TASK DESCRIPTION →
Extract the whole listing as it stands. Do not include the pictures.
==== SOURCE DATA ====
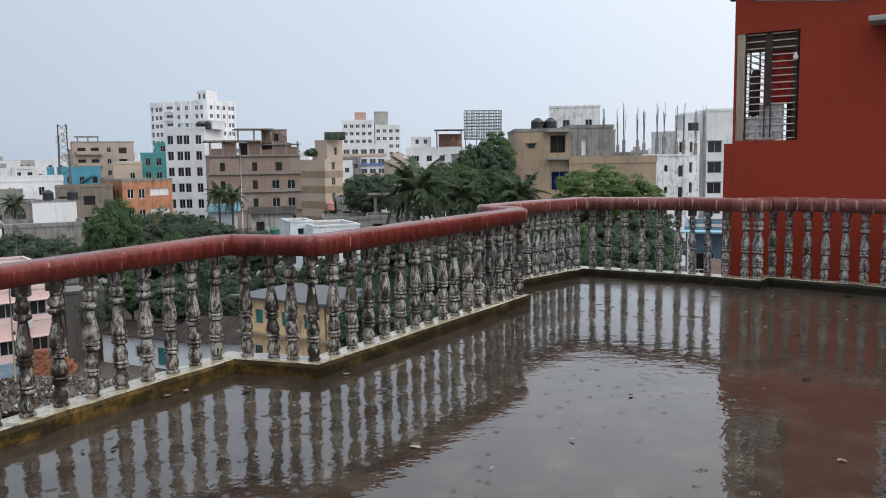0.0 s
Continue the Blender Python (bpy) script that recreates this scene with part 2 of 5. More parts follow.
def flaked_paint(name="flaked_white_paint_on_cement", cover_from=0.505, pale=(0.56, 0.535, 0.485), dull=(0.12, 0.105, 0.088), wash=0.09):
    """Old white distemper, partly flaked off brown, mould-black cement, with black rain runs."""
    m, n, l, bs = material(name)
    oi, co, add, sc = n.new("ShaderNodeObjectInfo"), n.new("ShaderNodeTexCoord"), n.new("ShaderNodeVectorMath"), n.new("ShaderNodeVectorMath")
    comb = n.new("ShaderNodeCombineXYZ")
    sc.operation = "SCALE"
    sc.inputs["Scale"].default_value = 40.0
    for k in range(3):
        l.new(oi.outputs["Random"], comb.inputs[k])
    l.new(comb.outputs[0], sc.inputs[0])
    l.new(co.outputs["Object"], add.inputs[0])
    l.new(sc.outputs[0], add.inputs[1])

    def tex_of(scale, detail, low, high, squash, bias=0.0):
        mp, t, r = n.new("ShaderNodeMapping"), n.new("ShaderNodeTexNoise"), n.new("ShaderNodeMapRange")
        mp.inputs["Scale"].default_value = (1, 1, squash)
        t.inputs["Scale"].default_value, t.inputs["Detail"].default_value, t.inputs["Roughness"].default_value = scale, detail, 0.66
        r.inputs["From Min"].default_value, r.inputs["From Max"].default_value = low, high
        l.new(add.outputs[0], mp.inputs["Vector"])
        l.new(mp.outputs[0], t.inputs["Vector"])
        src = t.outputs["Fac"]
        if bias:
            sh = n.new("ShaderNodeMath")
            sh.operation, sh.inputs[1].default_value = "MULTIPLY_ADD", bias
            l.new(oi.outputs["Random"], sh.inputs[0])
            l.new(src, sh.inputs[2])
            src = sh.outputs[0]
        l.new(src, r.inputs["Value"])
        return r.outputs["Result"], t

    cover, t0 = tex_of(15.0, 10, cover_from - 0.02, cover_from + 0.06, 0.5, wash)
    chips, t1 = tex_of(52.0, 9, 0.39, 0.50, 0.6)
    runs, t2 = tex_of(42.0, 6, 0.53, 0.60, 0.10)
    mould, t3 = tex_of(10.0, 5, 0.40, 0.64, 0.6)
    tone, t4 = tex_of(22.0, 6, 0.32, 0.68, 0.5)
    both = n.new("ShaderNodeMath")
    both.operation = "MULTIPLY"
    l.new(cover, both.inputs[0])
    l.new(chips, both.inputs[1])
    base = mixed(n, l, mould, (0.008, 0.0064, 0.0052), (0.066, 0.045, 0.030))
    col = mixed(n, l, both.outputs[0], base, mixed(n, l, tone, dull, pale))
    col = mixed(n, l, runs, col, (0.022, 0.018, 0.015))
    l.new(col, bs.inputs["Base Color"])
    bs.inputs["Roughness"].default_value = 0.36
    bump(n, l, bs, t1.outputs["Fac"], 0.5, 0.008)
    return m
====
RESULT OF THIS TASK →
0.0 s
Continue the Blender Python (bpy) script that recreates this scene with part 2 of 5. More parts follow.
def flaked_paint(name="flaked_white_paint_on_cement", cover_from=0.505, pale=(0.56, 0.535, 0.485), dull=(0.12, 0.105, 0.088), wash=0.09):
    """Old white distemper, partly flaked off brown, mould-black cement, with black rain runs."""
    m, n, l, bs = material(name)
    oi, co, add, sc = n.new("ShaderNodeObjectInfo"), n.new("ShaderNodeTexCoord"), n.new("ShaderNodeVectorMath"), n.new("ShaderNodeVectorMath")
    comb = n.new("ShaderNodeCombineXYZ")
    sc.operation = "SCALE"
    sc.inputs["Scale"].default_value = 40.0
    for k in range(3):
        l.new(oi.outputs["Random"], comb.inputs[k])
    l.new(comb.outputs[0], sc.inputs[0])
    l.new(co.outputs["Object"], add.inputs[0])
    l.new(sc.outputs[0], add.inputs[1])

    def tex_of(scale, detail, low, high, squash, bias=0.0):
        mp, t, r = n.new("ShaderNodeMapping"), n.new("ShaderNodeTexNoise"), n.new("ShaderNodeMapRange")
        mp.inputs["Scale"].default_value = (1, 1, squash)
        t.inputs["Scale"].default_value, t.inputs["Detail"].default_value, t.inputs["Roughness"].default_value = scale, detail, 0.66
        r.inputs["From Min"].default_value, r.inputs["From Max"].default_value = low, high
        l.new(add.outputs[0], mp.inputs["Vector"])
        l.new(mp.outputs[0], t.inputs["Vector"])
        src = t.outputs["Fac"]
        if bias:
            sh = n.new("ShaderNodeMath")
            sh.operation, sh.inputs[1].default_value = "MULTIPLY_ADD", bias
            l.new(oi.outputs["Random"], sh.inputs[0])
            l.new(src, sh.inputs[2])
            src = sh.outputs[0]
        l.new(src, r.inputs["Value"])
        return r.outputs["Result"], t

    cover, t0 = tex_of(15.0, 10, cover_from - 0.02, cover_from + 0.06, 0.5, wash)
    chips, t1 = tex_of(52.0, 9, 0.39, 0.50, 0.6)
    runs, t2 = tex_of(42.0, 6, 0.53, 0.60, 0.10)
    mould, t3 = tex_of(10.0, 5, 0.40, 0.64, 0.6)
    tone, t4 = tex_of(22.0, 6, 0.32, 0.68, 0.5)
    both = n.new("ShaderNodeMath")
    both.operation = "MULTIPLY"
    l.new(cover, both.inputs[0])
    l.new(chips, both.inputs[1])
    base = mixed(n, l, mould, (0.008, 0.0064, 0.0052), (0.066, 0.045, 0.030))
    col = mixed(n, l, both.outputs[0], base, mixed(n, l, tone, dull, pale))
    col = mixed(n, l, runs, col, (0.022, 0.018, 0.015))
    l.new(col, bs.inputs["Base Color"])
    bs.inputs["Roughness"].default_value = 0.36
    bump(n, l, bs, t1.outputs["Fac"], 0.5, 0.008)
    return m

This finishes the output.